When I began a two year training for sacred healers, I had no choice but to begin looking at my emotions. I had already been on the path for 11 years, but had plastered fanatical Catholicism onto an Indian spiritual teacher, quite an interesting combination which kept me incessantly striving for perfection. You also need to know, that there wasn't a chance in hell that I'd be looking at my emotions unless I was doing it for God, you know to be spiritual. As I was working in this training for sacred healers, emotions were distilled down to four choices: mad, sad, glad, and scared. When asked what I was feeling, I had the darnedest time figuring out which one of those four choices I was feeling. It was like I was a stranger in a foreign land with a foreign language, which in fact I was. The teacher also showed me how my self-judgment narrowed my range of "acceptable" emotions. She said when I was mad, I was bad, when I was scared, I was weak, and I didn't deserve to be glad so this left me being sad. It's a wonder I wasn't depressed, and this allows me to understand with a compassionate heart why so much of humanity is on anti-depressants.

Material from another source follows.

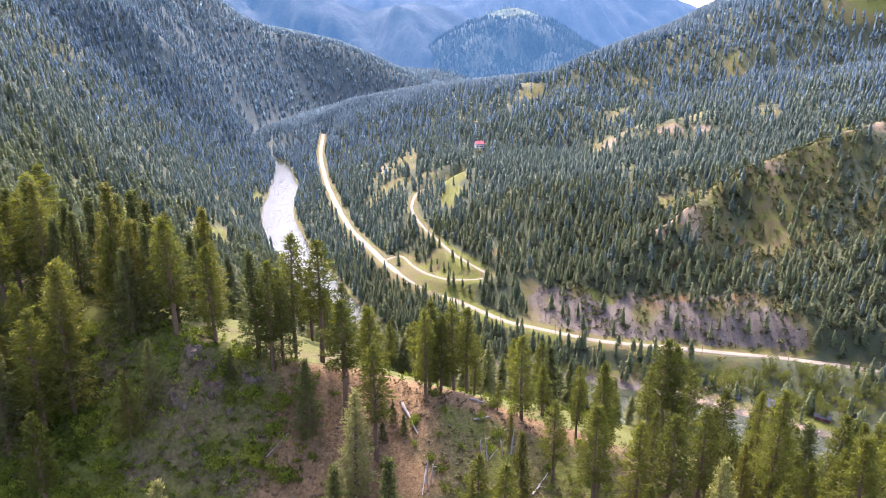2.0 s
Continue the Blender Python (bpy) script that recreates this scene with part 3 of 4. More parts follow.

I recently found a wonderful book by Stephen and Donna Be, Feeling Your Way Along - Using Your Emotions as a Pathway to Enlightenment. This book gives a list of "emotion words" 8 pages long with 4 columns per page. This is a far cry from mad, sad, glad and scared. The authors liken our consciousness to a pyramid, with each of the sides representing one of the four aspects of our being: physical, mental, emotional, and spiritual. Our level of consciousness is determined by the aspect of our being that is least developed. If you look at our culture, it is evident that we receive much physical and mental training, some spiritual training in the form of religion, and next to no emotional training. As I found for myself, if you try to pursue higher levels of spirituality and you keep getting hung up, your emotions are a good place to look. Feeling your emotions is the only way to reclaim your sanity and spirituality in a world gone insane and secular. This may however be easier said than done if you don't have the tools and the dedication.

Many years and many many layers of emotions later, I have come to a crossroads. Now, I have come to know myself better and as I work more deeply within myself, deeper levels of feeling arise. The higher I go (meaning feeling things I love), the deeper I must go (meaning feeling old neglected pains). The two things go hand in hand. If I don't let myself feel the things that hurt, I can't feel the incredible energy of God/Goddess/All That Is. Immersing myself in the presence of All That Is reveals to me the next layer of emotion that I must move through. My quandary is how to use the power of All That Is, to move through painful emotions quickly and easily without going into denial. It is soooooooooooooooooooo easy to deny emotions, especially in the early stages of coming to know yourself, but do we have to gruel through them, or can we use the Source to lift us up and through them without denial?

I have had conversations with close friends about this, and have come to the conclusion, that when the feelings are there and they are "kicking my butt", I will have them, process them, while honoring every perspective that they bring to me. Intellectually, I will know the power of who I am, even though I may not be able to feel it at the time. My intention though, will be to anchor from my heart to the heavens and draw upon the Source that will assist me in flowing through everything in my life. This anchor brings a kind of detachment that lessens the anguish of even the most painful drama. Even though this may be a bit intellectual at this time, my life is transforming from a function to a flow, which allows full expression and acceptance!